Alexis: I liked Ian. He seemed trustworthy, and I decided I wanted to get to know him better.

Ian: We agreed to meet again, this time without Jaimie, at a Starbucks at Sherway Gardens. I brought a co-parenting binder from the 519 Community Centre.

Alexis: We shared our thoughts about parenting, and we went over logistics: how someone gets inseminated, co-parenting agreements, and so on.

Ian: We discussed where we would live, schooling, religion, finances, future partners. And we decided that in the case of major disagreements, we would have a cooling-off period. If that didn’t lead to a resolution, we’d have someone mediate.

Alexis: We probably saw each other once every two to three weeks for the next six months. In the summer of 2011 we started to try, using an ovulation tracker and a DIY insemination kit. We got pregnant after our first attempt, but I miscarried eight weeks later. It was more devastating than I could have ever expected. I kept to myself for two months.

Ian: In January 2012, we tried again. I was coming back from Costa Rica a month later, and when I landed, I got a text from Alexis saying, “Congratulations, Dad.” It was nice. That was around the time that my friendship with Ben was starting to grow into something more.

Ben: On one of our early dates, Ian told me he was having a kid. I was okay with it.

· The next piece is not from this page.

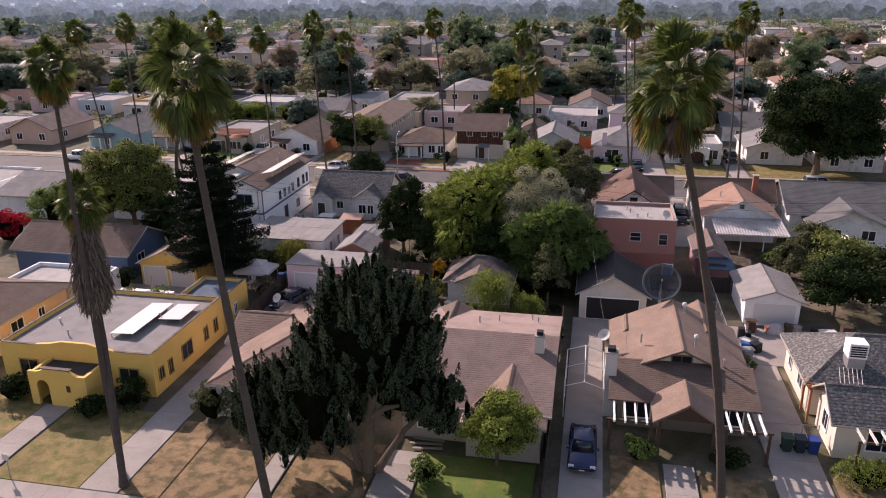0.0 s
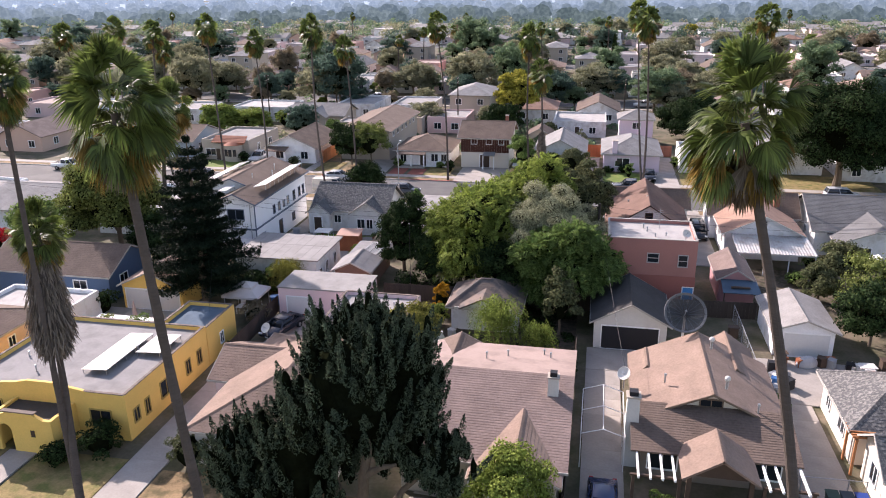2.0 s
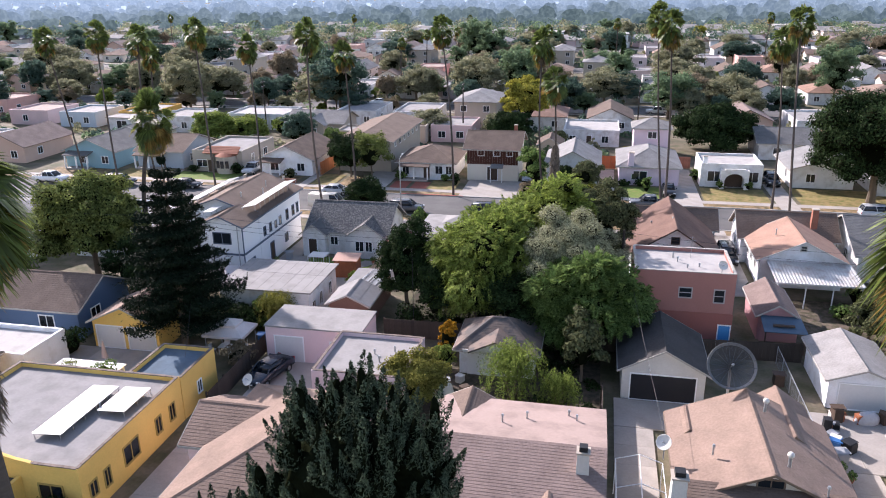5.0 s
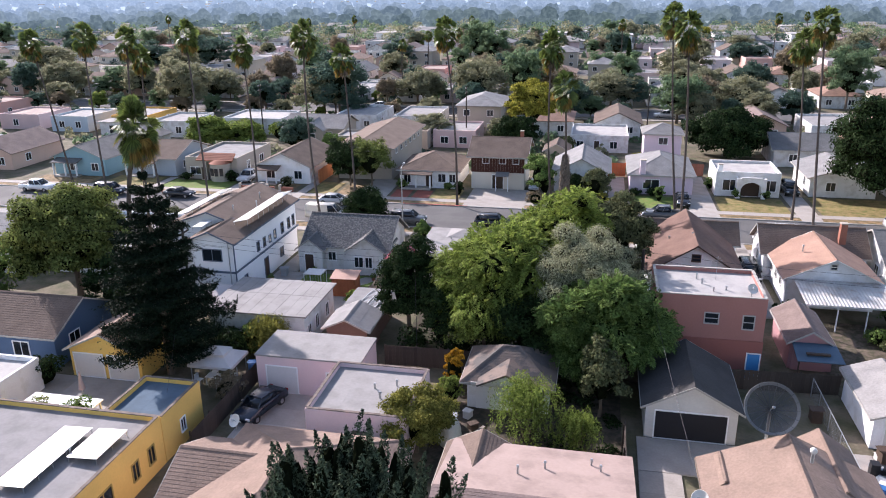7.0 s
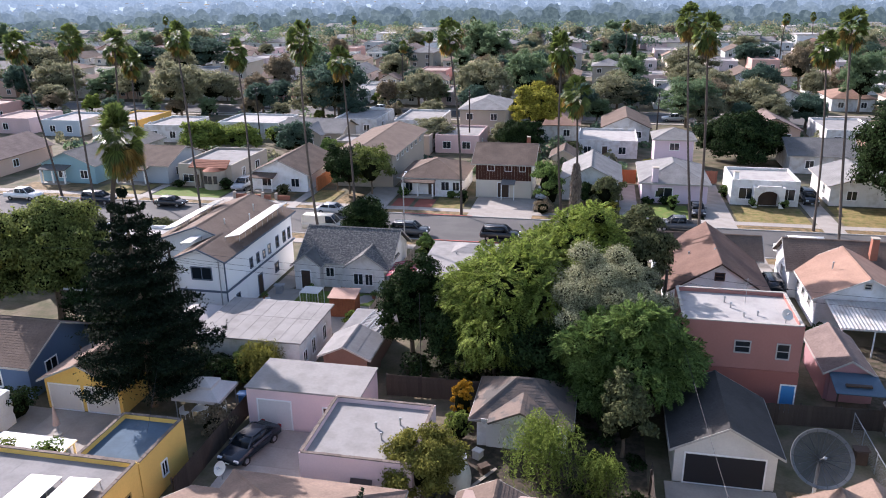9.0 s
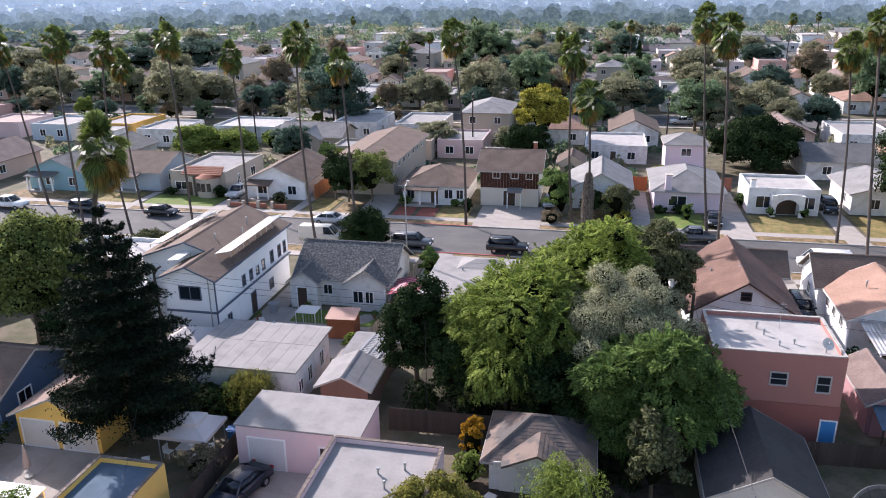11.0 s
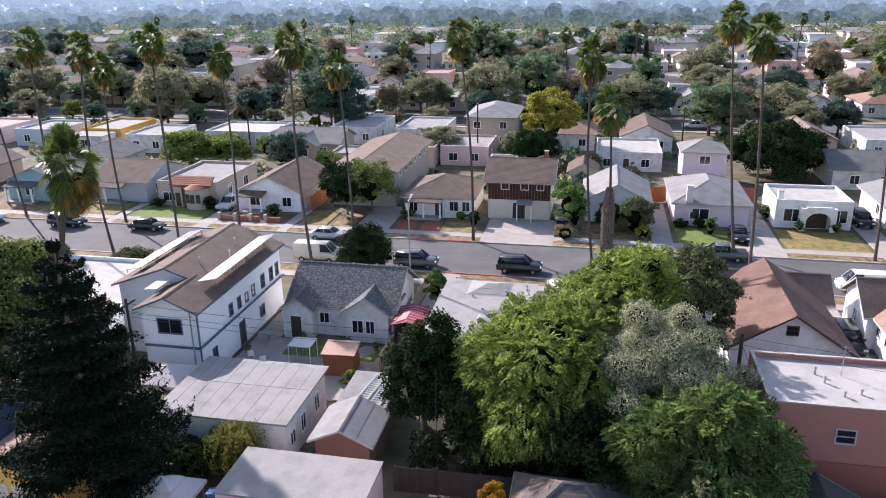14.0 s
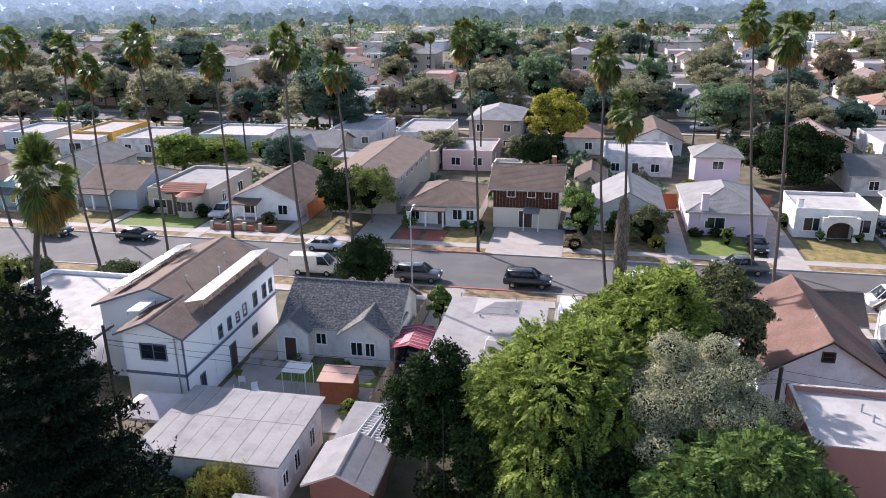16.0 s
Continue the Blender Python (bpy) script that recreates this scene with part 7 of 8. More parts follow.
an = base("antenna", "thin roof antenna with cross rods", "antenna", (5.4, 78.4, 6.4))
part("mast", tube(bmesh.new(), (0, 0, -0.1), (0, 0, 2.0), 0.025, 0.02, 6), METAL, an)
for k in range(4):
    part("rod", tube(bmesh.new(), (-0.5 + 0.08 * k, 0, 1.2 + 0.22 * k), (0.5 - 0.08 * k, 0, 1.2 + 0.22 * k), 0.012, 0.012, 5), METAL, an)

# ---- poles and wires ----
POLE_WOOD = mat("pole_wood", (0.045, 0.036, 0.03), 0.9, 0.25, 1, 8, 0.4)


def pole(label, x, y, h, r=0.15, arms=2):
    ob = base("utility_pole", label, "utility pole", (x, y, 0))
    part("shaft", tube(bmesh.new(), (0, 0, 0), (0, 0, h), r, r * 0.7, 10), POLE_WOOD, ob)
    for k in range(arms):
        arm = part("crossarm", boxes((-0.06, 0.06, -1.0, 1.0, h - 0.5 - 0.9 * k, h - 0.38 - 0.9 * k)), POLE_WOOD, ob)
        for yy in (-0.85, -0.3, 0.3, 0.85):
            part("insulator", tube(bmesh.new(), (0, yy, h - 0.38 - 0.9 * k), (0, yy, h - 0.22 - 0.9 * k), 0.04, 0.03, 6), OFFWHITE, arm)
    return ob


pole("dark wooden utility pole between back yards", -0.4, 78.6, 8.6, 0.16, 0)
pole("dark wooden utility pole beside a two-storey house", -40.6, 76.2, 9.0, 0.13, 1)
pole("dark wooden utility pole beyond the gardens", -74.0, 74.0, 10.5)
pole("dark wooden utility pole beyond the gardens", 33.0, 72.0, 11.0)
pole("wooden utility pole behind the far houses", 4.0, 163.0, 11.0)
pole("wooden utility pole behind the far houses", -30.0, 162.0, 11.0)
pole("wooden utility pole behind the far houses", -72.0, 161.0, 11.0)
ms = base("mast", "thin dark mast in a back yard", "mast", (-18.1, 71.8, 0))
part("tube", tube(bmesh.new(), (0, 0, 0), (0, 0, 8.2), 0.028, 0.02, 8), BLACKMETAL, ms)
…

Ian: Ben was so blasé that I thought there was something wrong with him!

Ben: I’d never thought about being a dad, mostly because I was never in a position to consider it. When Ian told me, I thought, Well, what else would I want to do at age 37?

Alexis: I met Ben at Ian’s place on my 35th birthday. I was six months pregnant. Ben made me a birthday dinner—pork in lettuce wraps. They were really good.

Ben: Alexis can be hard to read.

Ian: I knew it wasn’t going poorly, and I told Ben that.

Alexis: Joshua was born in October 2012, after a pretty easy pregnancy. We divided our parental leave—I took six months and Ian took four.

Ben: I moved in with Ian just as his parental leave began. It’s a good thing, too. Thawing frozen breast milk isn’t so simple in the middle of the night.

Ian: I knew that Ben was the one. We married in 2014.

Ben: Today, Joshua calls me “Papa.” I’ve always liked the idea of being called “Pop,” and it stuck.

Alexis: Before Joshua started kindergarten, we all moved to Etobicoke, so we could be close to his school. We live a five-minute drive apart.

Ben: Our arrangement is essentially a 50-50 split. Alexis has Joshua on Monday and Tuesday, we have him on Wednesday and Thursday, and we alternate weekends.

Ian: We’re in touch constantly. Someone took Joshua’s shoes while he was at jiu-jitsu, so Alexis texted us. Ben ran out and bought a new pair, and Alexis picked them up before school the next morning.

Alexis: We log all of our expenses on an Excel spreadsheet, and we have a joint account for Joshua-related purchases, for everything except food.

Ian: Ben and I talk about Joshua a lot because we live together. Alexis and I sometimes have challenges because when I text, I expect a response right away.

Alexis: It can take me a day. I like to think things over.

Ian: I’m learning to be more patient.

Alexis: The other day Joshua asked me if I was going to marry Ian. I said, “No, Daddy is already married to Papa.” Then he said, “You can all be married together.” When he asks again, I’ll explain that this is what we wanted, and that everybody loves him. We don’t all live together, and that’s fine because every family is different.